A partir de 2007 teremos um novo conjunto de deputados federais e senadores atuando no Congresso Nacional e só então será possível saber como esse diálogo em torno do reconhecimento da cidadania de homossexuais e transgêneros ocorrerá. De imediato, porém, deve ser comemorada a diminuição significativa do número de parlamentares ligados ao grupo homofóbico fundamentalista conhecido como “bancada evangélica”, já que muitos não se reelegeram ou não se candidataram, por estarem envolvidos em escândalos de corrupção. Por outro lado, integrantes importantes da Frente Parlamentar pela Livre Expressão Sexual, , também não se reelegeram, como os Deputados Laura Carneiro, Luciano Zica, Iara Bernardi e Jandira Feghali, aliados históricos do movimento GLBT.   

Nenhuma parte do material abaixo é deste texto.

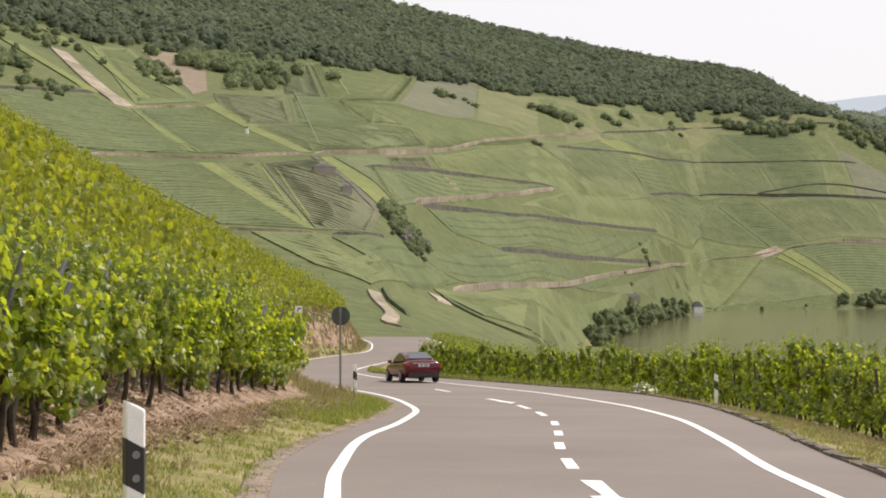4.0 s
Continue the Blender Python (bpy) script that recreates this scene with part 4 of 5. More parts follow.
field("mid", (6.0, 926.0), (37.2, 1077.9), (85.1, 1097.2), (77.1, 1067.7), (29.1, 921.0))
field("yellow", (47.8, 1119.5), (63.7, 1175.3), (93.3, 1202.9), (77.9, 1153.9))
field("dark", (37.8, 1073.3), (46.2, 1110.0), (84.3, 1168.0), (155.3, 1249.9), (87.9, 1107.0))
field("mid", (66.4, 1185.1), (161.3, 1377.6), (189.2, 1330.1), (197.7, 1262.6), (156.3, 1250.3), (93.9, 1199.3))
field("dark", (162.4, 1378.5), (230.3, 1406.3), (243.6, 1340.5), (236.5, 1276.3), (198.6, 1262.5), (190.1, 1330.0))
field("light", (231.4, 1406.6), (263.6, 1422.3), (267.2, 1358.0), (265.0, 1299.2), (237.6, 1277.1), (244.7, 1341.4))
field("slate", (258.9, 1391.6), (304.8, 1377.7), (316.8, 1344.7), (266.0, 1299.6), (268.5, 1359.2))
field("light", (19.9, 838.3), (76.6, 1061.7), (123.6, 1162.9), (78.6, 1013.0), (18.1, 761.8), (-5.6, 655.5))
field("mid", (78.1, 1066.1), (139.2, 1234.7), (174.1, 1165.6), (124.9, 1163.3))
field("dark", (140.2, 1235.1), (177.5, 1247.9), (203.1, 1183.2), (176.7, 1166.2))
field("mid", (178.9, 1248.3), (273.1, 1297.6), (286.1, 1252.7), (205.8, 1183.8))
field("dark", (274.8, 1299.3), (397.3, 1411.1), (416.7, 1371.6), (288.4, 1254.8))
field("light", (277.5, 1302.3), (361.6, 1378.9), (386.6, 1383.0), (399.5, 1366.3), (349.0, 1311.9), (279.7, 1247.0))
field("dark", (-31.3, 474.0), (-13.7, 595.8), (78.2, 1008.0), (13.3, 662.4), (-10.2, 525.4), (-23.8, 475.9))
field("light", (11.1, 642.9), (78.1, 1007.0), (123.2, 1159.0), (172.7, 1161.7), (73.4, 945.7), (31.3, 751.3))
field("dark", (-29.3, 364.3), (-16.4, 485.2), (7.9, 610.4), (53.4, 845.3), (14.8, 622.3), (-4.3, 498.0), (-18.3, 410.1), (-25.3, 382.2))
field("light", (-14.8, 490.8), (-8.3, 524.4), (15.3, 628.3), (10.8, 591.4), (-4.4, 515.5))
field("dark", (-39.9, 314.0), (-32.0, 337.0), (-29.2, 363.3), (-25.2, 381.2), (-18.7, 404.6), (-23.5, 355.2), (-25.7, 319.5), (-30.8, 302.4))
field("light", (-54.2, 302.2), (-43.2, 313.5), (-33.3, 295.6), (-23.3, 352.7), (-28.1, 275.6), (-38.5, 279.4))
field("light", (-22.2, 358.8), (-4.2, 491.0), (47.2, 791.1), (25.2, 632.0), (1.9, 337.5), (-9.8, 323.4))
field("mid", (18.0, 642.7), (72.2, 930.7), (167.0, 1145.4), (212.4, 1107.3), (177.7, 1085.0), (120.7, 1063.7), (59.7, 847.9))
field("yellow", (177.0, 1151.5), (190.2, 1166.6), (222.0, 1121.7), (214.3, 1109.0))
field("dark", (192.7, 1166.2), (295.0, 1252.2), (367.4, 1318.3), (368.5, 1257.6), (298.5, 1194.3), (225.4, 1124.6))
field("mid", (268.0, 1225.5), (395.7, 1349.7), (422.2, 1281.8), (324.1, 1218.1), (243.8, 1144.3))
field("light", (-206.5, 727.8), (-206.0, 796.3), (-122.5, 570.5), (-131.0, 514.6))
field("plain", (236, 560), (306, 541), (262, 455), (203, 480))
field("plain", (201, 476), (260, 451), (218, 364), (172, 395))


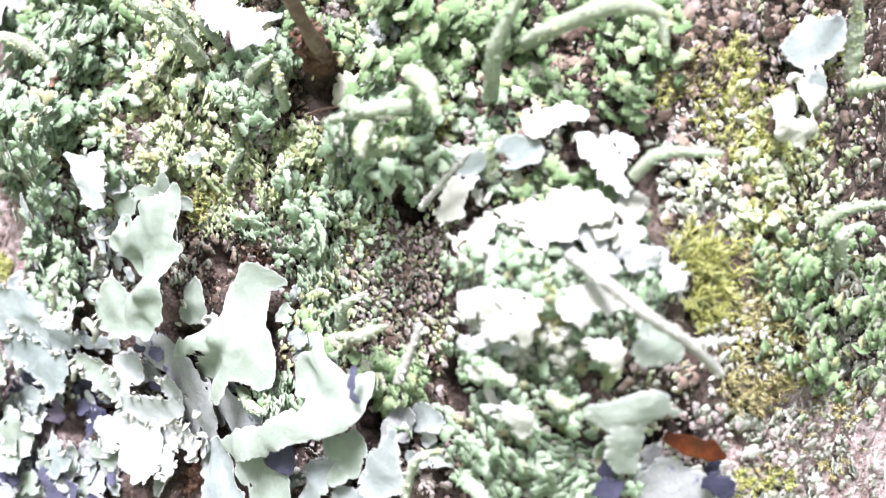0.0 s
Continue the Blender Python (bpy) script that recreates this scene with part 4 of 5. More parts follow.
frill(-80.2, 6.1, 8.5, 8.4, "blue-grey leafy lichen of crowded curled lobes", count=11, size=2.92, tops=[LEAF_WHITE, LEAF_BLUE, LEAF, LEAF_WHITE], lobing=0.85, notch=1.2, high=(2.0, 8.0), seed=61)
frill(-75.8, 40.1, 13.0, 6.6, "white leafy lichen of overlapping lobes", count=11, size=3.71, tops=[LEAF_BLUE, LEAF_WHITE, LEAF], lobing=0.85, notch=1.2, high=(2.0, 8.0), seed=62)
frill(-67.3, 49.1, 12.3, 5.5, "white leafy lichen of overlapping lobes", count=11, size=3.84, tops=[LEAF_BLUE, LEAF_WHITE, LEAF_BLUE, LEAF], lobing=0.85, notch=1.2, high=(1.0, 7.0), seed=63)
frill(-51.7, 46.7, 8.8, 5.2, "white leafy lichen of overlapping lobes", count=8, size=3.57, tops=[LEAF_BLUE, LEAF_WHITE, LEAF_BLUE], lobing=0.85, notch=1.2, high=(1.0, 7.0), seed=64)
frill(-83.8, 19.5, 11.2, 4.7, "small white lichen lobes around blue-black pads", count=9, size=2.04, tops=[LEAF_WHITE, INK, LEAF_BLUE], lobing=0.85, notch=1.2, high=(3.0, 8.0), seed=65)
frill(-102.8, 57.0, 14.4, 6.2, "grey leafy lichen high at the trunk edge", count=8, size=4.38, tops=[LEAF_BLUE, LEAF], lobing=0.85, notch=1.2, high=(0.5, 4.0), seed=66)
leafy([[(-15.0, -20.5, 3.5, 1.0), (-14.2, -20.7, 3.5, 1.0)]], "small round blue-black lichen pad", top=INK, under=UNDER, curl=0.3, ragged=0.2, seed=73)
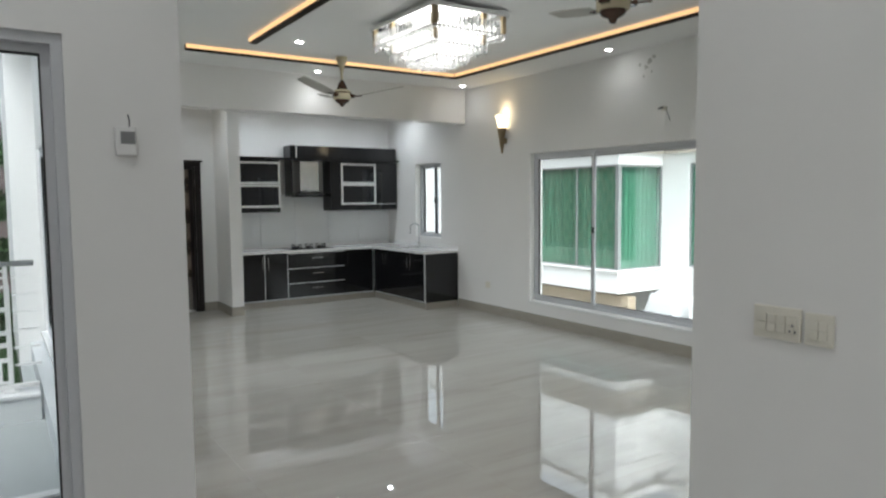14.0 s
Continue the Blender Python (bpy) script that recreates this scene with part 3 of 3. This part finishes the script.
UY = 13.05
w1 = empty("wall_cabinet", (4.1, 13.2, 1.45), "black wall cabinet with two aluminium-framed glass flaps", "cabinet", "kitchen wall units")
part("body", boxes((3.63, 4.50, UY + 0.02, 13.39, 1.45, 2.315)), BLACK, w1)
part("light_rail", boxes((3.63, 4.49, UY, UY + 0.018, 1.45, 1.525)), BLACK, w1)
framed_door(w1, 3.66, 4.50, UY, 1.53, 1.91)
framed_door(w1, 3.66, 4.50, UY, 1.92, 2.29)
w2 = empty("wall_cabinet", (6.0, 13.2, 1.46), "black wall cabinet with framed glass flaps and gloss door", "cabinet", "kitchen wall units")
part("body", boxes((5.41, 6.74, UY + 0.02, 13.39, 1.46, 2.315)), BLACK, w2)
part("side_stile", boxes((5.41, 5.60, UY, UY + 0.018, 1.46, 2.315)), BLACK, w2)
framed_door(w2, 5.61, 6.30, UY, 1.56, 1.93)
framed_door(w2, 5.61, 6.30, UY, 1.93, 2.29)
gd = part("door", boxes((6.31, 6.735, UY, UY + 0.018, 1.47, 2.31), bevel=0.003), BLACK_GLASS, w2, "gloss black glass door")
part("edge_trim", boxes((6.31, 6.735, UY - 0.004, UY, 1.56, 1.572)), ALU_BRIGHT, gd)
part("light_rail", boxes((5.60, 6.31, UY, UY + 0.018, 1.46, 1.555)), BLACK, w2)
sh = tagged(part("cornice_shelf", boxes((3.63, 6.75, 12.98, 13.39, 2.32, 2.36), bevel=0.003), BLACK), "long black shelf board over the wall cabinets", "shelf")
tb = empty("top_cabinet", (5.7, 13.2, 2.36), "long low black top cabinet above the shelf", "cabinet")
part("body", boxes((4.69, 6.72, UY + 0.02, 13.39, 2.361, 2.575)), BLACK, tb)
part("door", boxes((4.80, 6.72, UY, UY + 0.018, 2.365, 2.572), bevel=0.003), BLACK, tb)
part("edge_trim", boxes((4.785, 4.797, UY - 0.003, UY + 0.018, 2.365, 2.572)), ALU_BRIGHT, tb)
hood = empty("cooker_hood", (5.04, 13.1, 1.72), "stainless steel chimney hood with curved black glass", "hood")
part("chimney", boxes((4.87, 5.21, 13.10, 13.385, 1.80, 2.315), bevel=0.006), STEEL, hood)
part("side_panel", boxes((4.70, 4.72, 13.06, 13.385, 1.74, 2.315)), BLACK, hood)
bm = bmesh.new()
N = 14
prev = None
for i in range(N + 1):
    u = -1 + 2 * i / N
    x, zz, yy = 5.04 + 0.345 * u, 1.80 - 0.075 * u * u, 12.92 + 0.06 * u * u
    q = [bm.verts.new(p) for p in ((x, yy, zz), (x, 13.38, zz), (x, 13.38, zz - 0.012), (x, yy, zz - 0.012))]
    if prev:
        for k in range(4):
            bm.faces.new((prev[k], q[k], q[(k + 1) % 4], prev[(k + 1) % 4]))
    else:
        bm.faces.new(q)
    prev = q
bm.faces.new(list(reversed(prev)))
part("curved_glass", bm, BLACK_GLASS, hood, "curved black glass canopy")
part("filter_box", boxes((4.80, 5.28, 12.98, 13.38, 1.70, 1.735), bevel=0.004), BLACK, hood)

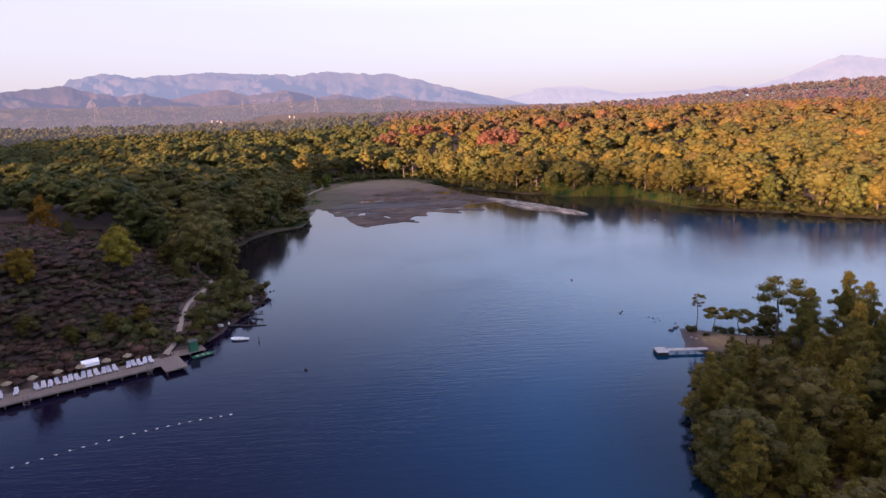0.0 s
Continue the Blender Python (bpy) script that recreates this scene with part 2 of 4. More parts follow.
def foliage(name, dark, light, third, air=None, grain=2.2):
    """Leaves: tone by tree (the mesh's own tint or the object's random) and by leaf; air is airlight that they emit."""
    n = Nodes(name, 0.65, 0.0, 0.25)
    geo, info = n.t.nodes.new("ShaderNodeNewGeometry"), n.t.nodes.new("ShaderNodeObjectInfo")
    leaf = n.ramp(geo.outputs["Random Per Island"], [(0.0, dark), (1.0, light)])
    tree = n.ramp(info.outputs["Random"], [(0.0, (0.75, 0.8, 0.7)), (0.5, (1.0, 1.0, 1.0)), (1.0, third)])
    col = n.mix(1.0, leaf, tree, "MULTIPLY")
    tint = n.attribute("tint")
    tufts = n.noise(grain, 3, 0.65)
    # shade between tufts put into the colour: hollows darker than bumps
    col = n.mix(1.0, col, n.ramp(tufts, [(0.36, (0.66, 0.68, 0.66)), (0.64, (1.12, 1.1, 1.08))]), "MULTIPLY")
    n.base(n.mix(1.0, col, tint.outputs["Color"], "MULTIPLY"))
    n.relief(tufts, 1.0, 1.2 / grain)
    tr = n.add("ShaderNodeBsdfTranslucent")
    n.link(n.p.inputs["Base Color"].links[0].from_socket, tr.inputs["Color"])
    ms = n.add("ShaderNodeMixShader", Fac=0.36)
    n.link(n.p.outputs["BSDF"], ms.inputs[1])
    n.link(tr.outputs["BSDF"], ms.inputs[2])
    # hazy air painted on: far leaves emit its colour by the given share
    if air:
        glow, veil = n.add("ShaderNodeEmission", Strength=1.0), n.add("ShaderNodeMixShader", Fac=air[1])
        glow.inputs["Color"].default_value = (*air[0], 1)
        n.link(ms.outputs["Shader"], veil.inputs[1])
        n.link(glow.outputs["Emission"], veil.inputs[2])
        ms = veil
    n.link(ms.outputs["Shader"], n.t.nodes["Material Output"].inputs["Surface"])
    return n.m


M_PINE = foliage("pine_needles", (0.102, 0.091, 0.023), (0.174, 0.143, 0.034), (1.2, 1.05, 0.8))
M_WOODS = foliage("forest_needles", (0.108, 0.094, 0.025), (0.146, 0.123, 0.032), (1.0, 1.0, 1.0), None, 1.3)
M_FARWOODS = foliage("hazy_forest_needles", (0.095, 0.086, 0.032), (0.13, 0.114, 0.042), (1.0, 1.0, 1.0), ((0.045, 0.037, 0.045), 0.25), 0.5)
M_THICKET = foliage("hazy_dry_thicket", (0.09, 0.07, 0.055), (0.15, 0.11, 0.08), (1.0, 1.0, 1.0), ((0.064, 0.054, 0.067), 0.66), 0.3)
M_BROAD = foliage("broad_leaves", (0.085, 0.088, 0.023), (0.15, 0.145, 0.035), (1.2, 1.1, 0.7))
M_SHRUB = foliage("shrub_twigs", (0.075, 0.05, 0.042), (0.18, 0.12, 0.095), (1.1, 0.9, 0.9))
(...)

De qualquer forma, esta será a primeira legislatura que se iniciará com a Câmara dos Deputados tendo aprovado dois projetos de lei em defesa dos direitos de gays, lésbicas e transgêneros. Não resta dúvida de que é um bom ponto de partida. Mas 2007 também será o ano em que o Papa Bento XVI visitará o Brasil e seguramente sua presença significará um esforço a mais na luta contra a crescente laicização do Estado brasileiro. Resta saber até quando os discursos da intolerância e da exclusão continuarão a prevalecer no Congresso Nacional, deliberadamente negando a gays, lésbicas e transgêneros o reconhecimento legal do direito de decidir sobre o lugar do amor e da sexualidade em suas vidas, livres de constrangimentos e coerções de qualquer ordem.